Fernsehfilm:Und dann kam Hildegard

Fernsehfilm: Zweiter Frühling dank Partnervermittlung: Ursula und Manfred, beide verwitwet, am Grab seiner Frau.

Zweiter Frühling dank Partnervermittlung: Ursula und Manfred, beide verwitwet, am Grab seiner Frau.

(Foto: MDR)

Eine schöne Dokumentation erzählt vom Suchen und Finden der Liebe im Alter.

Von Cornelius Pollmer

Einem Film über die Liebe ist es womöglich nachzusehen, wenn er zu Beginn holprig wirkt und unsicher, so ist das eben, wenn man sich annähert. Diesem Film über die Liebe ist sein holpriger Anfang in jedem Fall nachzusehen, er liegt schließlich außerhalb der Zuständigkeit der Autorin Regina Hamborg. Es holpert nämlich bereits in der Anmoderation der Dokumentation unter dem Markendach "Exakt die Story". An diesem Mittwoch lautet die Leitfrage Einmal noch ein spätes Glück? Vom Suchen und Finden mit 70plus.

Die Sendung beginnt also mit einem gegoogelten Zitat von Coco Chanel, dann verliert sie sich kurz in jener Partykellerhaftigkeit, von welcher der MDR glaubt, sie wäre humorvoll. Es gehe um "Schmetterlinge im Bauch trotz Falten und Rollator", sagt die Anmoderatorin und dann läuft sie so dimensionenverirrt in ein gerahmtes Familienbild hinein, dass man dem MDR sämtliche Studiotechnik wegnehmen möchte.

Aber dann? "Dann kam Hildegard." So sagt es die Betreuerin von Hildegard Richter, 88, lange Zeit ihres Lebens wohnhaft in Werne, Nordrhein-Westfalen.

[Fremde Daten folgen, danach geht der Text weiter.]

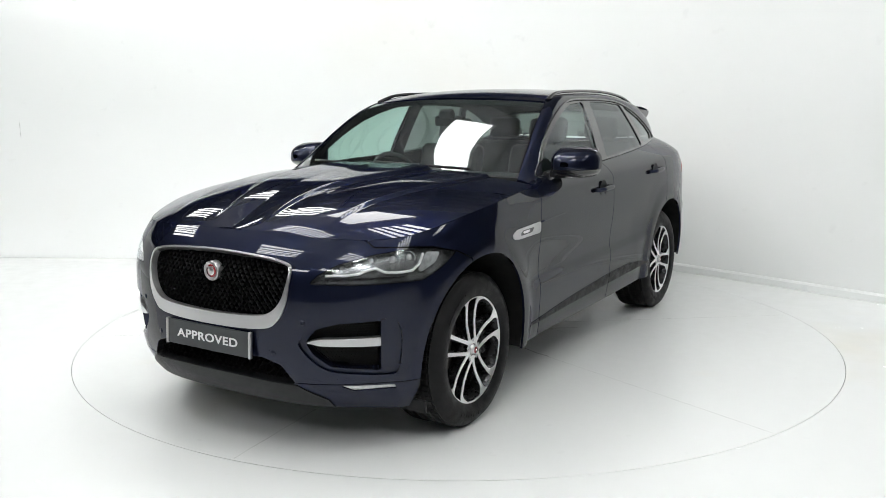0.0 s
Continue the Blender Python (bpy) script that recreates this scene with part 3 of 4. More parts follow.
LOW_GRILLE = rounded([(-0.455, 0.338), (-0.395, 0.425), (-0.30, 0.452), (0.30, 0.452), (0.395, 0.425), (0.455, 0.338), (0.2, 0.352), (-0.2, 0.352)], 0.02)
LIP = [(-0.60, 0.0), (-0.56, 0.27), (-0.455, 0.338), (-0.2, 0.352), (0.2, 0.352), (0.455, 0.338), (0.56, 0.27), (0.60, 0.0)]
FOG_LIGHT = rounded([(1.50, 0.342), (1.15, 0.334), (1.14, 0.316), (1.40, 0.313)], 0.008)
TAIL_OUT = rounded([(-0.945, 1.030), (-1.040, 1.082), (-1.120, 1.112), (-1.300, 1.126), (-1.652, 1.137), (-1.655, 1.047), (-1.300, 1.042), (-1.08, 1.036)], 0.014, 3)
TAIL_IN = rounded([(-1.680, 1.137), (-1.80, 1.137), (-1.985, 1.130), (-1.930, 1.060), (-1.832, 1.031), (-1.704, 1.045)], 0.012, 3)
BLACK_REAR = [(-1.27, 0.0), (-1.283, 0.374), (-1.416, 0.522), (-1.514, 0.589), (-1.684, 0.633), (-1.95, 0.648), (-2.204, 0.656), (-3.0, 0.660), (-3.0, 0.0)]
REFLECTOR = rounded([(-1.435, 0.496), (-1.50, 0.520), (-1.71, 0.520), (-1.675, 0.474), (-1.52, 0.460)], 0.01)
PLATE_NICHE = rounded([(-0.36, 1.132), (0.36, 1.132), (0.325, 0.955), (0.27, 0.930), (-0.27, 0.930), (-0.325, 0.955)], 0.02)
DLO = ring([(0.680, 1.148), (0.585, 1.214), (0.502, 1.284), (0.334, 1.397), (0.169, 1.477), (0.005, 1.534), (-0.154, 1.566), (-0.381, 1.578), (-0.80, 1.576), (-1.05, 1.561), (-1.27, 1.519), (-1.43, 1.470), (-1.59, 1.404), (-1.712, 1.345), (-1.755, 1.315), (-1.748, 1.292), (-1.67, 1.284), (-1.35, 1.256), (-0.80, 1.215), (-0.258, 1.184), (0.2, 1.163), (0.52, 1.150)], 5)
PANE_FRONT = rounded([(0.600, 1.164), (0.555, 1.206), (0.482, 1.268), (0.332, 1.370), (0.165, 1.450), (0.003, 1.506), (-0.154, 1.545), (-0.366, 1.560), (-0.300, 1.197)], 0.03)
PANE_REAR = rounded([(-0.487, 1.563), (-0.80, 1.562), (-1.075, 1.548), (-1.250, 1.258), (-0.80, 1.226), (-0.440, 1.203)], 0.02)
PANE_QUARTER = rounded([(-1.135, 1.540), (-1.27, 1.500), (-1.42, 1.450), (-1.56, 1.386), (-1.672, 1.326), (-1.655, 1.296), (-1.312, 1.266)], 0.03)
SILL_STRIP = [(0.98, 0.378), (0.829, 0.387), (0.327, 0.430), (-0.262, 0.464), (-0.647, 0.472), (-0.86, 0.455), (-1.00, 0.428), (-0.86, 0.415), (-0.262, 0.400), (0.829, 0.372)]


def low_mesh():
    a = np.concatenate([np.linspace(0, 1, 150), np.linspace(1, 2, 130)[1:], np.linspace(2, 3, 120)[1:]])
    return clip(grid(skin_low, a, np.linspace(0, 1, 96)), arch_gap)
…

Frau Richter ist vor wenigen Jahren zu Sohn und Neffen ins sächsische Radebeul gezogen, im Gepäck auch Briefe von und Erinnerungen an ihren verstorbenen Mann: "Mein geliebtes Frauchen, mein herzallerliebster Schatz!" Richter zittern die Hände, als sie noch einmal liest. "Ich hab ja die Briefe noch und alles von ihm. So schöne Briefe."

Rostfreier Oldtimer, völlig intakt u. startklar sucht pass. Oldtimerin

1965 starb die erste größte Liebe von Hildegard Richter, es folgten 40 ordentliche Jahre mit Otto, dann war auch er gegangen. Gustav Deutschmann wiederum fand in Radebeul zunächst keinen echten Herzensmenschen, bis eben die Betreuerin ihn mit Hildegard bekannt machte. Nun werden Hände gehalten, das Off jubelt: "Ob Essen, Basteln, Singen - der Stuhl neben Hildegard ist jetzt immer besetzt." Und Gustav Deutschmann erinnert sich an den Frühling im Herbst: "Die Küsse waren ja so süß, da haben wir nicht aufgehört!"

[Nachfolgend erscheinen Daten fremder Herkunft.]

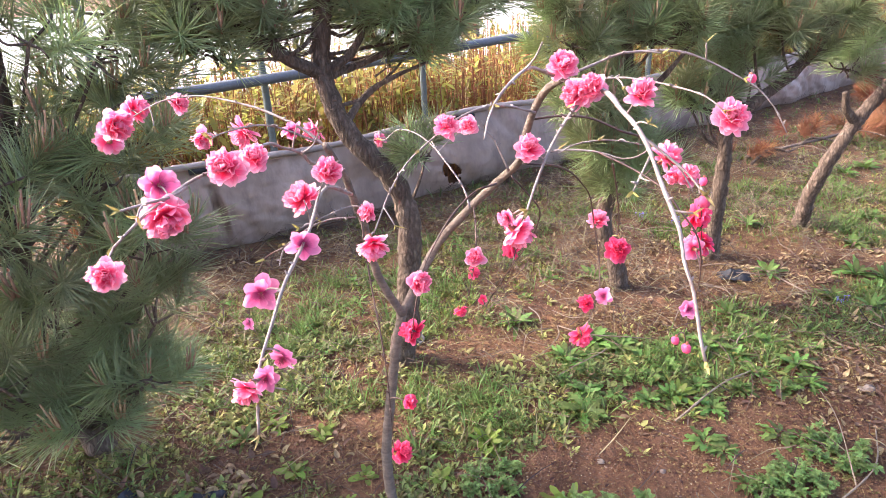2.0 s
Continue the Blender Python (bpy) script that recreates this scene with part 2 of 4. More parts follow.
def part(name, data, parent, label="", m=None):
    ob = new(name, data)
    ob.parent = parent
    if m is not None:
        ob.matrix_local = m
    return tagged(ob, label)


def thing(name, label, category, data=None, m=None, group="", kind=""):
    ob = new(name, data)
    if m is not None:
        ob.matrix_world = m
    return tagged(ob, label, category, group, kind)


def curve_points(points, step):
    """A smooth way through the points (Catmull-Rom), with a point about every step metres."""
    p = [np.array(q, float) for q in points]
    p = [2 * p[0] - p[1]] + p + [2 * p[-1] - p[-2]]
    out = []
    for a, b, c, d in zip(p, p[1:], p[2:], p[3:]):
        k = max(2, int(np.linalg.norm(c - b) / step))
        for t in np.arange(k) / k:
            out.append(0.5 * (2 * b + (c - a) * t + (2 * a - 5 * b + 4 * c - d) * t**2 + (3 * b - a - 3 * c + d) * t**3))
    out.append(p[-2])
    return np.array(out)


def tube(b, points, r0, r1, sides=8, step=0.02, rough=0.0, flare=0.0, cap=True):
    """A tapered, slightly knobbly tube along the points."""
    c = curve_points(points, step)
    n = len(c)
    tan = np.gradient(c, axis=0)
    tan /= np.linalg.norm(tan, axis=1)[:, None] + 1e-9
    side = np.cross(tan[0], (0.3, 0.8, 0.52))
    k = np.linspace(0, 1, n)
    rad = r0 + (r1 - r0) * k + flare * np.exp(-k * n * 0.35)
    ang = np.arange(sides) * 2 * np.pi / sides
    verts = []
    for i in range(n):
        side = side - tan[i] * (side @ tan[i])
        side /= np.linalg.norm(side)
        up = np.cross(tan[i], side)
        for a in ang:
            d = math.cos(a) * side + math.sin(a) * up
            r = rad[i]
            if rough:
                q = c[i] + d * 0.02
                r *= 1 + rough * noise.noise(Vector(q) * 22) + 0.6 * rough * noise.noise(Vector(q) * 60)
            verts.append(c[i] + d * r)
    faces = [(i * sides + j, i * sides + (j + 1) % sides, (i + 1) * sides + (j + 1) % sides, (i + 1) * sides + j) for i in range(n - 1) for j in range(sides)]
    if cap:
        faces += [tuple(range(sides))[::-1], tuple((n - 1) * sides + j for j in range(sides))]
    b.add(verts, faces)
    return c


def ribbons(b, base, heading, length, width, pitch, curl, segs=3, fold=0.25, tip=0.05, belly=0.5, twist=None):
    """Many leaves or blades at once: each a folded strip that starts at pitch and bends by curl."""
    base, n = np.asarray(base, float), len(base)
    heading, length, width, pitch, curl = (np.broadcast_to(np.asarray(v, float), n) for v in (heading, length, width, pitch, curl))
    out = np.stack([np.cos(heading), np.sin(heading), np.zeros(n)], 1)
    across = np.stack([-np.sin(heading), np.cos(heading), np.zeros(n)], 1)
    pos, rows = base.copy(), []
    for s in range(segs + 1):
        k = s / segs
        a = pitch - curl * k
        d = out * np.cos(a)[:, None] + np.array([0, 0, 1.0]) * np.sin(a)[:, None]
        up = -out * np.sin(a)[:, None] + np.array([0, 0, 1.0]) * np.cos(a)[:, None]
        w = (tip + (1 - tip) * np.sin(np.pi * min(1, (k * (1 - belly * 0.25) + 0.12)) ** (0.6 + belly * 0.4))) if s < segs else tip
        ww = (width * w / 2)[:, None]
        rows += [pos - across * ww + up * ww * fold, pos.copy(), pos + across * ww + up * ww * fold]
        pos = pos + d * (length / segs)[:, None]
    v = np.stack(rows, 1).reshape(-1, 3)
    per = 3 * (segs + 1)
    quads = []
    for s in range(segs):
        for j in range(2):
            quads.append((3 * s + j, 3 * s + j + 1, 3 * s + 4 + j, 3 * s + 3 + j))
    q = (np.array(quads)[None] + (np.arange(n) * per)[:, None, None]).reshape(-1, 4)
    b.add(v, q.tolist())


def toothed_leaf(b, base, heading, length, width, pitch, curl, teeth=4, depth=0.45, segs=12, roll=0.0):
    """One leaf with lobes along its margin."""
    base = np.array(base, float)
    out, across, z = np.array([math.cos(heading), math.sin(heading), 0]), np.array([-math.sin(heading), math.cos(heading), 0]), np.array([0, 0, 1.0])
    pos, verts = base.copy(), []
    for s in range(segs + 1):
        k = s / segs
        a = pitch - curl * k
        d, up = out * math.cos(a) + z * math.sin(a), -out * math.sin(a) + z * math.cos(a)
        w = width / 2 * (0.12 + math.sin(math.pi * min(1.0, k * 0.93 + 0.03)) ** 0.8)
        w *= 1 - depth * (0.5 + 0.5 * math.cos(2 * math.pi * teeth * k))
        rise = 0.25 + 0.25 * math.sin(7 * k + base[0] * 90)
        verts += [pos - across * w + up * w * (rise + roll), pos, pos + across * w + up * w * (rise - roll)]
        pos = pos + d * length / segs
    b.add(verts, [(3 * s + j, 3 * s + j + 1, 3 * s + 4 + j, 3 * s + 3 + j) for s in range(segs) for j in range(2)])


def ball(b, centre, r, rings=5, segs=8, squash=(1, 1, 1), wobble=0.0, seed=0.0):
    verts = []
    for i in range(rings + 1):
        t = math.pi * i / rings
        for j in range(segs):
            a = 2 * math.pi * j / segs
            d = Vector((math.sin(t) * math.cos(a), math.sin(t) * math.sin(a), math.cos(t)))
            k = r * (1 + wobble * noise.noise(d * 1.7 + Vector((seed, seed * 0.7, 3.1))))
            verts.append([centre[x] + d[x] * k * squash[x] for x in range(3)])
    b.add(verts, [(i * segs + j, (i + 1) * segs + j, (i + 1) * segs + (j + 1) % segs, i * segs + (j + 1) % segs) for i in range(rings) for j in range(segs)])


def box(b, x0, x1, y0, y1, z0, z1, bevel=0.004):
    bm = bmesh.new()
    bmesh.ops.create_cube(bm, size=1)
    for v in bm.verts:
        v.co = Vector(((x0 + x1) / 2 + v.co.x * (x1 - x0), (y0 + y1) / 2 + v.co.y * (y1 - y0), (z0 + z1) / 2 + v.co.z * (z1 - z0)))
    bmesh.ops.bevel(bm, geom=bm.edges, offset=bevel, segments=2, affect="EDGES")
    bm.verts.ensure_lookup_table()
    b.add([v.co[:] for v in bm.verts], [[v.index for v in f.verts] for f in bm.faces])
    bm.free()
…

Der Film von Regina Hamborg bietet gleich mehrere Erfolgsgeschichten an, und seine größte Stärke besteht darin, dass er sie ohne falsche Scheu erzählt. Die Relevanz seines Gegenstands vermisst der Film angemessen knapp: Ein Drittel der Frauen zwischen 70 und 80, zwei Drittel jener über 80 sind verwitwet und ohne neue Partnerschaft. Gleichzeitig sehnen sich viele ältere Menschen zumindest nach Zärtlichkeit. Daraus entsteht ein Markt, für den stellvertretend die Inhaberin einer "Liebeskummer-Praxis" etwas schrill vorsprechen darf. Und daraus entsteht auch ein Forschungsgegenstand, den ein Professor in nüchterner Zugänglichkeit umschreibt. So sei ein Problem beim Finden der Liebe im Alter, dass 80-Jährige einander viel unähnlicher seien als 20-Jährige. In der Jugend geht es vielen um Sex, eine gemeinsame Wohnung, um Kinder. Im Alter? Da seufzt Werner Fischer, aus dessen Gesicht irgendwann in den vergangenen Jahren die Freude gewichen ist.

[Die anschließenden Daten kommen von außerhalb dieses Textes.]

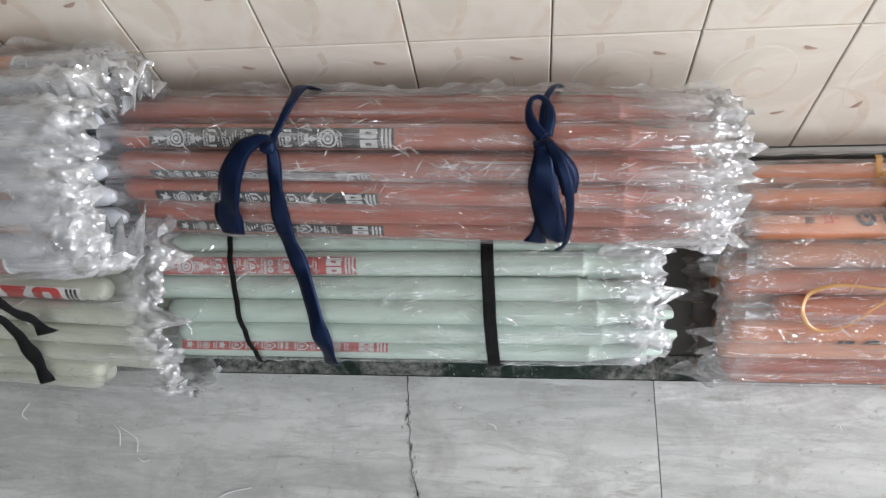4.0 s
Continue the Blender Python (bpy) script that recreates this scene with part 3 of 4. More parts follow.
def tape(parent, points, width, mat, name, label="", centre=(0.6, 0.1), lift=0.005, thick=0.0028, n=8):
    """A tape laid over a pile along a few places on it; width may be a list with one value for each place."""
    inv = parent.matrix_basis.inverted()
    pts = spline([inv @ Vector(p) for p in points], n)
    if isinstance(width, (list, tuple)):
        width = [p.x for p in spline([(w, 0, 0) for w in width], n)]
    out = []
    for p in pts:
        d = Vector((0, p.y - centre[0], p.z - centre[1])).normalized()
        k = len(out)
        t = (pts[min(k + 1, len(pts) - 1)] - pts[max(k - 1, 0)]).normalized()
        fold = 0.75 * noise.noise((p.x * 23 + 3, p.y * 23, p.z * 23))
        out.append((p + d * lift, (Matrix.Rotation(fold, 3, t) @ d)))
    return put(name, mesh_from(name, *sweep([p for p, _ in out], width, thick, [d for _, d in out]), [mat], smooth=mat is not RAFFIA), parent, label=label)


def knot(parent, place, size, mat, name="knot", label=""):
    bm = bmesh.new()
    bmesh.ops.create_icosphere(bm, subdivisions=3, radius=size)
    for v in bm.verts:
        v.co *= 1 + 0.35 * noise.noise(v.co * (1.6 / size))
        v.co.z *= 0.75
    bmesh.ops.translate(bm, verts=bm.verts, vec=parent.matrix_basis.inverted() @ Vector(place))
    return part(name, bm, mat, parent, label)


def fill(outer, radius, floor_z=0.002):
    """Stumps inside and under the visible ones, so that the pile is whole."""
    cy = sum(c[0] for c in outer) / len(outer)
    out = []
    top = max(c[1] for c in outer)
    back = max(c[0] for c in outer)
    d = 2.02 * radius
    row, z = 0, floor_z + radius
    while z < top:
        y = min(c[0] for c in outer) + (row % 2) * radius
        while y <= back + 0.001:
            near = min(math.hypot(y - a, z - b) for a, b in [*outer, *out])
            roof = max((b for a, b in outer if abs(a - y) < d * 0.75), default=0.0)
            beside = [a for a, b in outer if abs(b - z) < 1.3 * radius] or [min(outer, key=lambda c: c[1])[0]]
            if near >= d * 0.97 and z < roof and y > min(beside):
                out.append((y, z))
            y += d
        z += d * 0.87
        row += 1
    return out


def bundle(name, label, outer, radius, length, x_top, mat, spike=None, spike_len=0.11, facing=1, taper=0.0, jitter=0.02, seed=1, tops=(), mats=(), floor_z=0.002, rim=None):
    """A tied pile of stumps along x. x_top: where the round tops lie; facing: 1 when the feet point to +x."""
    rng = random.Random(seed)
    base = new(name)
    base.empty_display_size = 0.1
    tagged(base, label, "stumps", "bundles of stumps")
    r = radius * 0.965
    rim_ring = mesh_from("rim", *lathe([(-0.002, r * 1.00), (-0.0012, r * 1.04), (0.0012, r * 1.04), (0.002, r * 0.9)], 22), [rim], smooth=True) if rim else None
    shafts, made, spikes = {}, [], spike_mesh(spike, radius * 0.93, spike_len) if spike else None
    for k, (y, z) in enumerate([*outer, *fill(outer, radius, floor_z)]):
        m = mats[k] if k < len(mats) else mat
        key = m.name
        if key not in shafts:
            shafts[key] = stump_mesh("stump", m, radius * 0.965, length, taper)
        x = x_top + facing * (tops[k] if k < len(tops) else rng.uniform(-jitter, jitter))
        ob = put("stump", shafts[key], base, pose(x, y, z, rng.uniform(-30, 30) if k >= len(outer) else 0, rng.uniform(-0.2, 0.2), (180 if facing < 0 else 0) + rng.uniform(-0.3, 0.3)))
        if spikes:
            put("spike", spikes, ob, pose(length, 0, 0))
        if rim:
            put("rim", rim_ring, ob, pose(length, 0, 0))
        made.append(ob)
    return base, made, outline([*outer, *fill(outer, radius, floor_z)], radius)


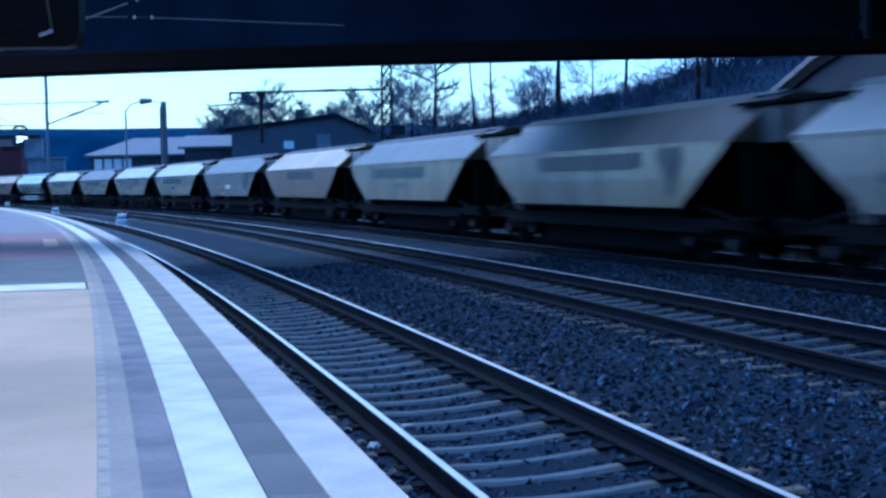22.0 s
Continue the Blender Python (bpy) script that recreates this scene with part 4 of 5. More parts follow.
def bogie(parent, y):
    b = base("bogie", pose(0, y, 0))
    b.parent = parent
    f = Form()
    for x in (-0.98, 0.98):
        f.box(x - 0.07, x + 0.07, -1.25, 1.25, 0.42, 0.62, edge=0.02)
        for yy in (-0.9, 0.9):
            f.box(x - 0.1, x + 0.1, yy - 0.16, yy + 0.16, 0.28, 0.5, edge=0.02)
    f.box(-0.95, 0.95, -0.2, 0.2, 0.45, 0.7)
    part("bogie_frame", f, UNDER, b)
    f = Form()
    for x in (-0.72, 0.72):
        for q, w in ((0.43, 0.06), (0.47, 0.015)):
            f.tube((x - w * math.copysign(1, x), 0, 0.46), (x + w * math.copysign(1, x), 0, 0.46), q, n=18)
    f.tube((-0.9, 0, 0.46), (0.9, 0, 0.46), 0.08, n=8)
    wm = f.mesh("wheelset", UNDER)
    for yy in (-0.9, 0.9):
        ob = new("wheelset", wm)
        ob.parent = b
        ob.location = (0, yy, 0)
    am = Form().tube((-0.03, 0, 0.42), (0.03, 0, 0.42), 0.1, n=8).mesh("axle_cover", RAIL_DULL)
    for x in (-1.1, 1.1):
        for yy in (-0.9, 0.9):
            ob = new("axle_cover", am)
            ob.parent = b
            ob.location = (x, yy, 0)


def side_x(z, round_body):
    """How far out the wagon's side stands at height z."""
    if not round_body:
        return 1.478
    u = min(1.0, abs(z - 1.94) / 1.14) ** (1 / 0.88)
    return 1.484 * math.sqrt(max(0.0, 1 - u * u)) ** 0.86


def painted(w, name, quads, material, round_body, label=""):
    """Paint on the wagon's near side: quads of (y, z), cut so that they follow the curve."""
    f = Form()
    for q in quads:
        for k in range(4):
            a, b = k / 4, (k + 1) / 4
            rows = [[(q[i][0] + (q[j][0] - q[i][0]) * v, q[i][1] + (q[j][1] - q[i][1]) * v) for i, j in ((0, 3), (1, 2))] for v in (a, b)]
            ring = [rows[0][0], rows[0][1], rows[1][1], rows[1][0]]
            f.face([Vector((-side_x(z, round_body) - 0.006, y, z)) for y, z in ring])
    part(name, f, material, w, label)


def crest(w, y, round_body, rnd):
    """A worn sprayed emblem: a wide crown over a tapering body with a ragged outline."""
    rows = ((0.62, 2.46), (0.7, 2.3), (0.5, 2.2), (0.62, 2.06), (0.46, 1.86), (0.3, 1.66), (0.14, 1.46), (0.2, 1.38), (0.06, 1.28))
    edge = [(y + h * rnd.uniform(0.85, 1.1), y - h * rnd.uniform(0.85, 1.1), z if round_body else min(z, 2.19)) for h, z in rows]
    painted(w, "sprayed_emblem", [((a[0], a[2]), (a[1], a[2]), (b[1], b[2]), (b[0], b[2])) for a, b in zip(edge, edge[1:]) if a[2] > b[2]], SPRAY, round_body, "dark sprayed emblem, worn at its edges")


def scrawl(w, y0, y1, z0, z1, round_body, rnd):
    """Sprayed strokes that cannot be read."""
    n = max(3, int((y1 - y0) / 0.42))
    step = (y1 - y0) / n
    quads = [((y1, z1), (y0, z1 - 0.03), (y0, z1 - 0.12), (y1, z1 - 0.09))]
    for k in range(n):
        a, b = y0 + step * k, y0 + step * (k + rnd.uniform(0.4, 0.75))
        lo = z0 + (z1 - z0) * rnd.uniform(0, 0.45)
        quads.append(((a, z1 - 0.1), (a + 0.16, z1 - 0.1), (b + 0.12, lo), (b - 0.04, lo)))
    painted(w, "sprayed_scrawl", quads, SPRAY, round_body, "dark sprayed strokes")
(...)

2007 hatte Fischer, Busfahrer i. R., noch frohen Mutes eine Kontaktanzeige aufgegeben: "Rostfreier Oldtimer, TÜV gepr., völlig intakt u. startklar, Bj. 1934 ... sucht pass. Oldtimerin." Es kamen 15 Briefe in acht Tagen, aber "so richtig war das alles nichts". Keine der Frauen wollte zu ihm nach Langenhennersdorf, nun ist Fischer selbst nach Pirna gezogen und sitzt dort wie ein Dorf-Churchill allein auf der Parkbank und nuckelt Zigarre. Alles in Ordnung, sagt Werner Fischer, aber so ganz glaubt man ihm das dann auch wieder nicht. Gerade federte ja noch kontrastierend Ursula Büchner in die Kamera, sie saß auf einem Gymnastikball und sie sagte, es sei ihr wichtig gewesen, keinen Opa zu bekommen, der nur noch im Sessel sitzt. Jetzt weiß sie Manfred an ihrer Seite, und beide teilen nicht nur auf der hohen See des Lebens eine Kabine, sondern im Zweifel auch auf einem sehr konkreten Kreuzfahrtschiff.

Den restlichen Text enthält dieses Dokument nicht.